Copy out the listing in full, exactly as written, but not its pictures.

::::::::::

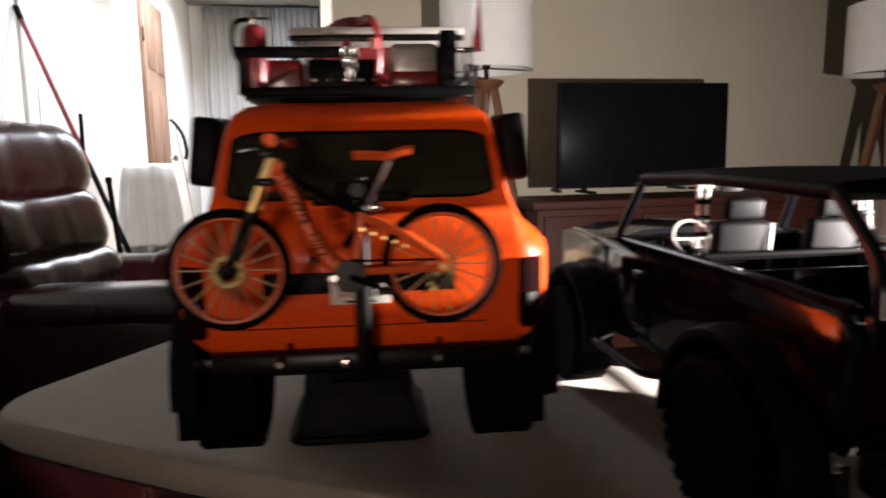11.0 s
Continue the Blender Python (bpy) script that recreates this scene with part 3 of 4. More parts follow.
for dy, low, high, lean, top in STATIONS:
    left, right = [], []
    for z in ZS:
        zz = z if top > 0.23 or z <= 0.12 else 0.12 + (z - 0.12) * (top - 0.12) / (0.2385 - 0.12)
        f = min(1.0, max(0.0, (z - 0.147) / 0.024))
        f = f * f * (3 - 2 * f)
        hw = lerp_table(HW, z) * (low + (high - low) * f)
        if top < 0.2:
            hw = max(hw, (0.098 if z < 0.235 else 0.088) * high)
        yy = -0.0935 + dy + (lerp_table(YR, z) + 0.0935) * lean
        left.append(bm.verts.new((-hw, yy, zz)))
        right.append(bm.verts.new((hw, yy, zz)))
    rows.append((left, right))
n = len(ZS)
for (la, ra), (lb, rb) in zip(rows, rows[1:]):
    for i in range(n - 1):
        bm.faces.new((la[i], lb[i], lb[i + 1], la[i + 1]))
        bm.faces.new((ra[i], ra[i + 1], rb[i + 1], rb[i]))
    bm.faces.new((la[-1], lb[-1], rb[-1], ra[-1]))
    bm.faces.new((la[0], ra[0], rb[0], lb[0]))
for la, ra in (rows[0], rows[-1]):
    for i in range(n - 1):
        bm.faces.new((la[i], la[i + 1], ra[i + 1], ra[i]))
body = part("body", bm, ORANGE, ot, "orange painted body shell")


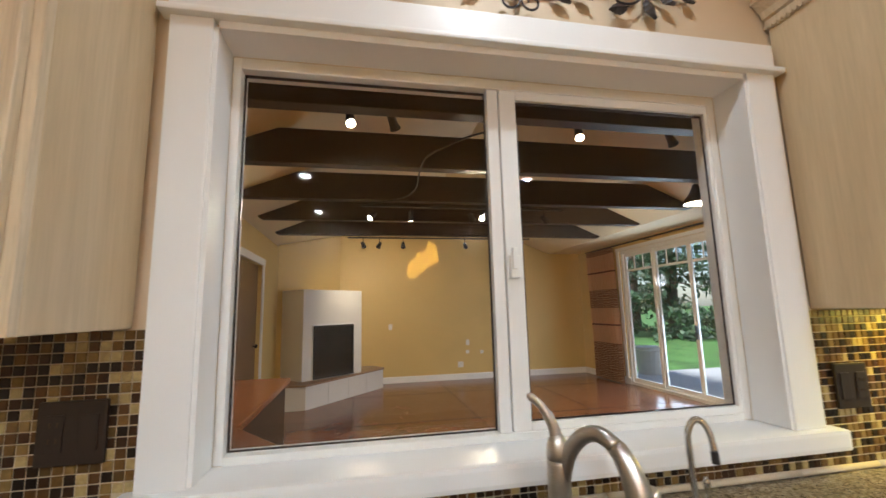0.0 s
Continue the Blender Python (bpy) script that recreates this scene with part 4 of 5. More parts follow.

::::::::::

Solution to this exercise »
11.0 s
Continue the Blender Python (bpy) script that recreates this scene with part 3 of 4. More parts follow.
for dy, low, high, lean, top in STATIONS:
    left, right = [], []
    for z in ZS:
        zz = z if top > 0.23 or z <= 0.12 else 0.12 + (z - 0.12) * (top - 0.12) / (0.2385 - 0.12)
        f = min(1.0, max(0.0, (z - 0.147) / 0.024))
        f = f * f * (3 - 2 * f)
        hw = lerp_table(HW, z) * (low + (high - low) * f)
        if top < 0.2:
            hw = max(hw, (0.098 if z < 0.235 else 0.088) * high)
        yy = -0.0935 + dy + (lerp_table(YR, z) + 0.0935) * lean
        left.append(bm.verts.new((-hw, yy, zz)))
        right.append(bm.verts.new((hw, yy, zz)))
    rows.append((left, right))
n = len(ZS)
for (la, ra), (lb, rb) in zip(rows, rows[1:]):
    for i in range(n - 1):
        bm.faces.new((la[i], lb[i], lb[i + 1], la[i + 1]))
        bm.faces.new((ra[i], ra[i + 1], rb[i + 1], rb[i]))
    bm.faces.new((la[-1], lb[-1], rb[-1], ra[-1]))
    bm.faces.new((la[0], ra[0], rb[0], lb[0]))
for la, ra in (rows[0], rows[-1]):
    for i in range(n - 1):
        bm.faces.new((la[i], la[i + 1], ra[i + 1], ra[i]))
body = part("body", bm, ORANGE, ot, "orange painted body shell")


0.0 s
Continue the Blender Python (bpy) script that recreates this scene with part 4 of 5. More parts follow.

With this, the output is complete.